Choosing by grade only: handwriting size, task type, and teacher feedback matter more than a grade label.
Ignoring the binding: tight ruling near a stiff gutter can make a notebook harder to use.
Using page count as the only metric: more lines are useful only if the notes remain readable.
Mixing rulings without grading norms: line-count assignments should account for different ruling densities.
FAQ
Are composition notebooks wide ruled or college ruled? They can be either. Many stores sell both. Check the package or inside cover before buying.
Which is better for elementary school? Wide ruled is usually safer for larger handwriting, drafts, and teacher comments. Follow the teacher supply list if it names a specific ruling.
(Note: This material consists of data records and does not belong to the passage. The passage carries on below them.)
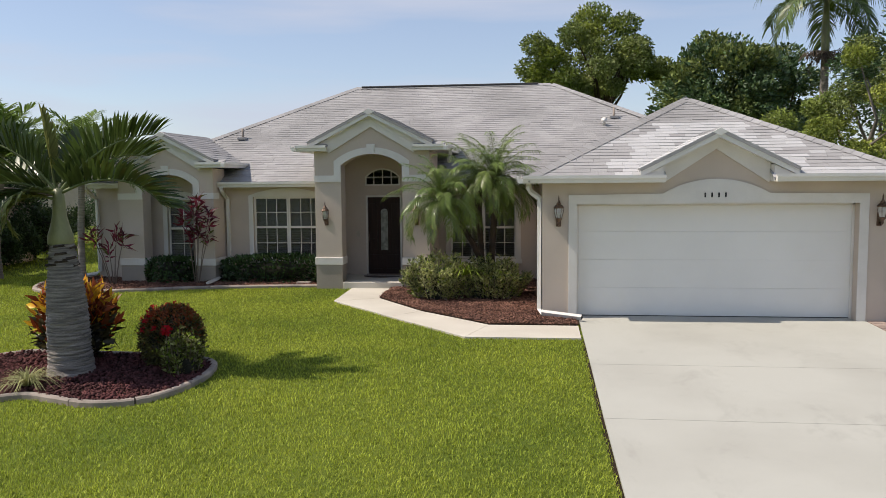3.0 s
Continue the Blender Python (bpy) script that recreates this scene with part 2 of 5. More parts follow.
# ---- ground ----
def ground_sheet():
    xs = np.unique(np.concatenate([np.linspace(-900, -40, 12), np.linspace(-40, 30, 36), np.linspace(30, 900, 12)]))
    ys = np.unique(np.concatenate([np.linspace(-600, -20, 10), np.linspace(-20, 40, 61), np.linspace(40, 1500, 14)]))
    verts = [(x, y, ground_z(y) - 0.02) for y in ys for x in xs]
    w = len(xs)
    faces = [[j * w + i, j * w + i + 1, (j + 1) * w + i + 1, (j + 1) * w + i] for j in range(len(ys) - 1) for i in range(w - 1)]
    return tagged(raw("ground", verts, faces, LAWN, smooth=True), "green mown lawn ground that falls gently to the street", "ground", kind="structure")


ground = ground_sheet()


def slab(name, outline, material, parent, lift=0.012, depth=0.12, gap=0.006):
    """A concrete slab that follows the fall of the ground; edges rounded."""
    bm = bmesh.new()
    f = bm.faces.new([bm.verts.new((x, y, 0)) for x, y in outline])
    for _ in range(3):
        long_edges = [e for e in bm.edges if e.calc_length() > 1.0]
        if long_edges:
            bmesh.ops.subdivide_edges(bm, edges=long_edges, cuts=1, use_grid_fill=True)
    bm.normal_update()
    bmesh.ops.triangulate(bm, faces=[f for f in bm.faces if len(f.verts) > 4])
    up = bmesh.ops.extrude_face_region(bm, geom=list(bm.faces))
    top = [v for v in up["geom"] if isinstance(v, bmesh.types.BMVert)]
    bmesh.ops.translate(bm, vec=(0, 0, 1), verts=top)
    for v in bm.verts:
        v.co.z = ground_z(v.co.y) + (lift if v.co.z > 0.5 else lift - depth)
    return part(name, bm, material, parent)


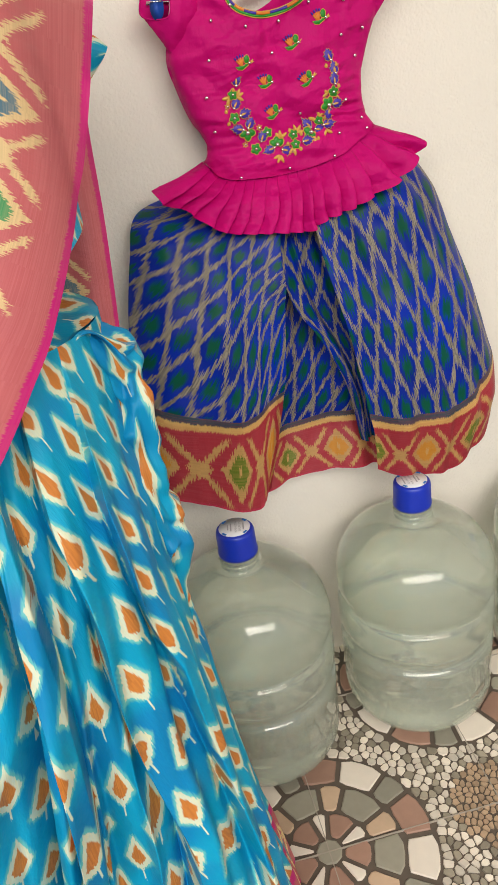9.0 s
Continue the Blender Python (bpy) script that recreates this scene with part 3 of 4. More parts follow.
# ---- child's dress ----
dress = empty("child_dress", pose(0.5, 0.98, 1.05), "magenta blouse with peplum over blue zigzag skirt on a hanger", "dress")
SEAM = ((0.406, 1.047), (0.422, 1.027), (0.459, 1.020), (0.520, 1.019), (0.579, 1.027), (0.625, 1.042), (0.667, 1.062))
SIDE_L = ((0.406, 1.047), (0.412, 1.064), (0.408, 1.082), (0.394, 1.110), (0.383, 1.146), (0.376, 1.182), (0.388, 1.222), (0.413, 1.256))
SIDE_R = ((0.667, 1.062), (0.655, 1.078), (0.650, 1.100), (0.651, 1.135), (0.664, 1.175), (0.680, 1.212), (0.688, 1.248), (0.668, 1.287))
NECK = ((0.460, 1.256), (0.465, 1.240), (0.479, 1.229), (0.503, 1.223), (0.537, 1.227), (0.562, 1.241), (0.573, 1.260), (0.578, 1.284))


def coons(bottom, top, left, right, n, m, depth):
    """A patch inside four curves of (x, z); rows run upwards; depth(x, z, s, t) gives y."""
    b, t, l, r = spline(bottom, m), spline(top, m), spline(left, n), spline(right, n)
    rows = []
    for i in range(n):
        v = i / (n - 1)
        row = []
        for j in range(m):
            u = j / (m - 1)
            p = (1 - v) * b[j] + v * t[j] + (1 - u) * l[i] + u * r[i] - ((1 - u) * (1 - v) * b[0] + u * (1 - v) * b[-1] + (1 - u) * v * t[0] + u * v * t[-1])
            row.append((p[0], depth(p[0], p[1], u, v), p[1]))
        rows.append(row)
    return rows


def bodice_y(x, z, s=0, t=0):
    xl, xr = np.interp(z, [p[1] for p in SIDE_L], [p[0] for p in SIDE_L]), np.interp(z, [p[1] for p in SIDE_R], [p[0] for p in SIDE_R])
    f = min(1.0, max(0.0, (x - xl) / (xr - xl)))
    y = 0.985 - 0.048 * (4 * f * (1 - f)) ** 0.24
    crease = noise.noise((x * 22 + z * 9, z * 30, 3.0)) * 0.007 + noise.noise((x * 9, z * 16 + x * 5, 8.0)) * 0.010
    for slope, freq, seed, size in ((0.5, 13, 2.0, 0.0050), (-0.7, 15, 5.0, 0.0040), (-0.15, 20, 9.0, 0.0034)):
        n = noise.noise(((z + slope * x) * freq, (x - slope * z) * 6, seed))
        crease -= size * max(0.0, 1 - abs(n) * 4) ** 1.3
    gather = 0.0065 * math.sin(z * 400 + 16 * x + 3 * noise.noise((x * 30, z * 20, 1.0))) * max(0.0, (f - 0.66) / 0.34) * max(0.0, 1 - abs(z - 1.100) / 0.05)
    gather += 0.0045 * math.sin(z * 360 - 9 * x) * max(0.0, (0.22 - f) / 0.22) * max(0.0, 1 - abs(z - 1.07) / 0.04)
    fold = 0.005 * math.exp(-((x - 0.495 + (1.21 - z) * 0.12) / 0.006) ** 2) * max(0.0, min(1.0, (z - 1.165) / 0.03))
    return y + (crease + gather) * min(1.0, f * 8, (1 - f) * 8) - fold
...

Which is better for middle school or high school? College ruled often works for denser notes if the student writes compactly. Wide ruled can still be better for writing drafts, accommodations, or heavy feedback.
Does college ruled make a composition notebook last longer? It can, because more lines fit on each page. It is only an advantage when the writing stays readable.
Can I print pages that match a composition notebook? Yes. Use composition notebook paper for a similar note-taking layout, or use wide ruled and college ruled companion sheets for inserts, homework, and continuation pages.